This column is a reader submission from Happytoleavehere. To learn how to make a submission, click here.
We all need a little human companionship when we come in to the office every morning. Working from home is a nice on occasion, but I’ve found that it often leads to me losing my mind by lunch time and craving any sort of interaction. In any given day, I’d say that I have about five hours of work to do, and nine or ten hours to do it, so that leaves a good chunk of time left over to kill. Often that looks like an extensive bathroom break or two, just about every meme in existence, and—when possible—some good water cooler chat with the people around me.

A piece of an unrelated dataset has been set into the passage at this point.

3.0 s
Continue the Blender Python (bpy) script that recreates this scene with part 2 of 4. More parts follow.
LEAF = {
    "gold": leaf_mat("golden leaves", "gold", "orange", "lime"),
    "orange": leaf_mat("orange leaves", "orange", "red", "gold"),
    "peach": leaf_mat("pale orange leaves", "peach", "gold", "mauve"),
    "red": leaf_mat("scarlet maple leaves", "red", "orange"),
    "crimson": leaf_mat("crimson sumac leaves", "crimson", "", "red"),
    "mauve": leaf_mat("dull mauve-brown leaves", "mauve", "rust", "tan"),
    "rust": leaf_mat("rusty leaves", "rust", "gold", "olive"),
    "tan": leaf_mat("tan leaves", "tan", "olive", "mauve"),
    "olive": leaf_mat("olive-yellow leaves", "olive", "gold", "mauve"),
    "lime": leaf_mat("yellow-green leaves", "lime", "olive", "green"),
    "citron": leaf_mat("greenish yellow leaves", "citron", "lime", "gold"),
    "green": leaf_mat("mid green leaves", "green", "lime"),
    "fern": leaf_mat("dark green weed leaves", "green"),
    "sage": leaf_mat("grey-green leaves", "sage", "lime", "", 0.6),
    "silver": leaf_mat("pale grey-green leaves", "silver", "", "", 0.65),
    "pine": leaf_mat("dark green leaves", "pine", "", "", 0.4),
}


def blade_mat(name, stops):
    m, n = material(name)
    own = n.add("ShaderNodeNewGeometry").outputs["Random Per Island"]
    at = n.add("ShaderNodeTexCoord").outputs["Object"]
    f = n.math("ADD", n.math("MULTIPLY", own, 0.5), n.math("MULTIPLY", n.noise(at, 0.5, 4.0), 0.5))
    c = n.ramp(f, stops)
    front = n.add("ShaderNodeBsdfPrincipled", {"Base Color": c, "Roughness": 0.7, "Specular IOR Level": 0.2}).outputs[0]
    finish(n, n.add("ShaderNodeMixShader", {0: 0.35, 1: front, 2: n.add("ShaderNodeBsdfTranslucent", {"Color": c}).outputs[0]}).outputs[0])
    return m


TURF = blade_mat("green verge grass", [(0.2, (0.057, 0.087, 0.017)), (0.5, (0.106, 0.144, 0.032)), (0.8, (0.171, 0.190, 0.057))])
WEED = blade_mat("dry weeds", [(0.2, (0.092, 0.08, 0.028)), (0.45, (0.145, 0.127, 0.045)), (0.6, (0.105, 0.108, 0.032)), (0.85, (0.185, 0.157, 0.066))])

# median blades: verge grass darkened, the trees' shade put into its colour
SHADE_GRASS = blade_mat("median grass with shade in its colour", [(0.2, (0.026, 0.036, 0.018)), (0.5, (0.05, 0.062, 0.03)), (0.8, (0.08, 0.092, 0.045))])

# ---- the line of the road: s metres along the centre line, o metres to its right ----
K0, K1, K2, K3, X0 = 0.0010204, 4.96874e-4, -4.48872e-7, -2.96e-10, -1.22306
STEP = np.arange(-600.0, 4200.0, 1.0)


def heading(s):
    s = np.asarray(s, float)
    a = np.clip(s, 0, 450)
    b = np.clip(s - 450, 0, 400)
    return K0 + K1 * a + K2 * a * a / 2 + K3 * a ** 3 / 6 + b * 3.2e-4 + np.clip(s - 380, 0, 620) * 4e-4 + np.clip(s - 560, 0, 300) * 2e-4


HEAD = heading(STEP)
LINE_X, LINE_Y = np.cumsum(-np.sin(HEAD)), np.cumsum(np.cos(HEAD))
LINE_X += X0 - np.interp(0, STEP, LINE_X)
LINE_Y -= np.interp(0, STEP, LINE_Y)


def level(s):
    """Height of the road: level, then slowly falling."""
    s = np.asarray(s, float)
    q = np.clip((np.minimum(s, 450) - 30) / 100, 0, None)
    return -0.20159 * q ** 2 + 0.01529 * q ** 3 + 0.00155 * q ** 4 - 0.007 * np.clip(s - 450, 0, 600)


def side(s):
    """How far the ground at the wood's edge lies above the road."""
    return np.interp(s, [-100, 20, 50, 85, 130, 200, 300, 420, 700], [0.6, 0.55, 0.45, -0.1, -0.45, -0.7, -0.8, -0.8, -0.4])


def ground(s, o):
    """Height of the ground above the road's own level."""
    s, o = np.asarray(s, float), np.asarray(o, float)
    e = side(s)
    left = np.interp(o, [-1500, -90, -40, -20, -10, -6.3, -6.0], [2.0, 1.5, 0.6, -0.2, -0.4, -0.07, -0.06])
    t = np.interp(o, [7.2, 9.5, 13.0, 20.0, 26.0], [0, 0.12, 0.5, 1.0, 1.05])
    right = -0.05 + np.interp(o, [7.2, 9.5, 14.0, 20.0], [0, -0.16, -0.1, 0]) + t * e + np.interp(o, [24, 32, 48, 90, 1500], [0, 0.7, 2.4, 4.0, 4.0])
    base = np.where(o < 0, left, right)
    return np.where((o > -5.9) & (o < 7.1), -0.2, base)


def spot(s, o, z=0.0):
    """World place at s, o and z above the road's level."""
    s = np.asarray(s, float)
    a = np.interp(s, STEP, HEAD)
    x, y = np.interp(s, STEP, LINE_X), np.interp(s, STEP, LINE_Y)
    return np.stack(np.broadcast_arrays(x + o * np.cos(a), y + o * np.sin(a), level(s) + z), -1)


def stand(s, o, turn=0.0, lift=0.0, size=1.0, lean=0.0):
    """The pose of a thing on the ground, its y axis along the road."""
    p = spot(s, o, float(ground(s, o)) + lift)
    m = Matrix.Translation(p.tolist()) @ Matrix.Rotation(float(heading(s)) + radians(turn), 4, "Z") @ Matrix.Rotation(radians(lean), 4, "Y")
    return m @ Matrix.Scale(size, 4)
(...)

I’ll be the first to admit that these are not my best friends, but I don’t mind some surface-level banter. Our conversation typically runs the gamut from a fantasy football analysis to a weekend recap (or discussion of the weekend to come, if it’s after Wednesday). My real personality craves deep conversation and baring of secrets, but I’m too low on the totem pole to actually be myself and introduce those topics at the office. But if people want to get real, I’m open to all conversation from anyone.
Except one person. I don’t want to hear from my boss. It’s not that I don’t like him, he’s a solid guy and a fair manager. And I don’t feel uncomfortable having a chat with someone who has authority over me. But he’s the person I receive my work from, and it just so happens that he’s a lot busier than I am, so every moment he spends talking with me is a moment he has to spend on the backend of the day wrapping up work. It may be different for people that are more senior than I am or in different organizations, but where I am, a youngster like myself doesn’t leave the office before his boss.

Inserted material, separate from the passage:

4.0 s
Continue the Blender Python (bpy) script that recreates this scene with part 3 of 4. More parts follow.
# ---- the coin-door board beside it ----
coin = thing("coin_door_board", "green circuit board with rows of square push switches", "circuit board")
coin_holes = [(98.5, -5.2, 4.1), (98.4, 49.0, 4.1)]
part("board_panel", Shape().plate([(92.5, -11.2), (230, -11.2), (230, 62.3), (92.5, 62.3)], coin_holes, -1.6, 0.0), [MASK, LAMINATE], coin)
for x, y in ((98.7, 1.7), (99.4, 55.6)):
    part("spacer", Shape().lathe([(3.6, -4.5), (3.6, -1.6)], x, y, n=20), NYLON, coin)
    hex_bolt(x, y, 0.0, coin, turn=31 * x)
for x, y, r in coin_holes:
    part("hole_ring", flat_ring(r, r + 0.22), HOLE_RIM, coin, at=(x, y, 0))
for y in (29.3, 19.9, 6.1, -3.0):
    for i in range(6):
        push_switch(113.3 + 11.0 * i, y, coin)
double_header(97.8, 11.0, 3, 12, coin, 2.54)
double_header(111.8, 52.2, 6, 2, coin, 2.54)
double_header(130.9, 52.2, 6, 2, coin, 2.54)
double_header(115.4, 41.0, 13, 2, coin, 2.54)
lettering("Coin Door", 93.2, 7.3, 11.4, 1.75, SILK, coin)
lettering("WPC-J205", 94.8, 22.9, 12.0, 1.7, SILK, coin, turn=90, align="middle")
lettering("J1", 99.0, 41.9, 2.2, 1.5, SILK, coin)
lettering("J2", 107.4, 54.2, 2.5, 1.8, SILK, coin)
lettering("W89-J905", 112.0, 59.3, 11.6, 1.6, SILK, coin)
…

I’m sure you can put two and two together by now, but every word I exchange socially with this man is a second that I am kept from doing what I love, which is leaving the office. Each reference to his son’s birthday or his wife’s poetry is a happy hour beer being snatched from my grasp and poured out on the floor in front of me. It’s not even how bored I am when he describes the hike he went on over the weekend that has me glancing at the clock more frequently than a Michael Jordan preparing to take a game-winning shot – it’s what it represents. He could tell me a story more gripping than __ and I’d still be unable to think of anything but what this story was taking from me.
Can you see the bind I’m in? I stay at the office for approximately four minutes longer than he does every day—despite doing roughly half the work—because I’m here to win him over. Making good conversation is one of my strong suits, and using that magic on him can further my career. It’s just difficult for me to nod through an analysis of his lunch and provide a funny response when every word I waste on him is being taken directly from my social life. I’m open to suggestions, unless they’re to keep sucking it up because I’m paying to listen to his monologues with time that could be spent doing, well, anything else. Unless he wants to talk about Black Mirror, because that’s probably what I’d be discussing when I get home anyways.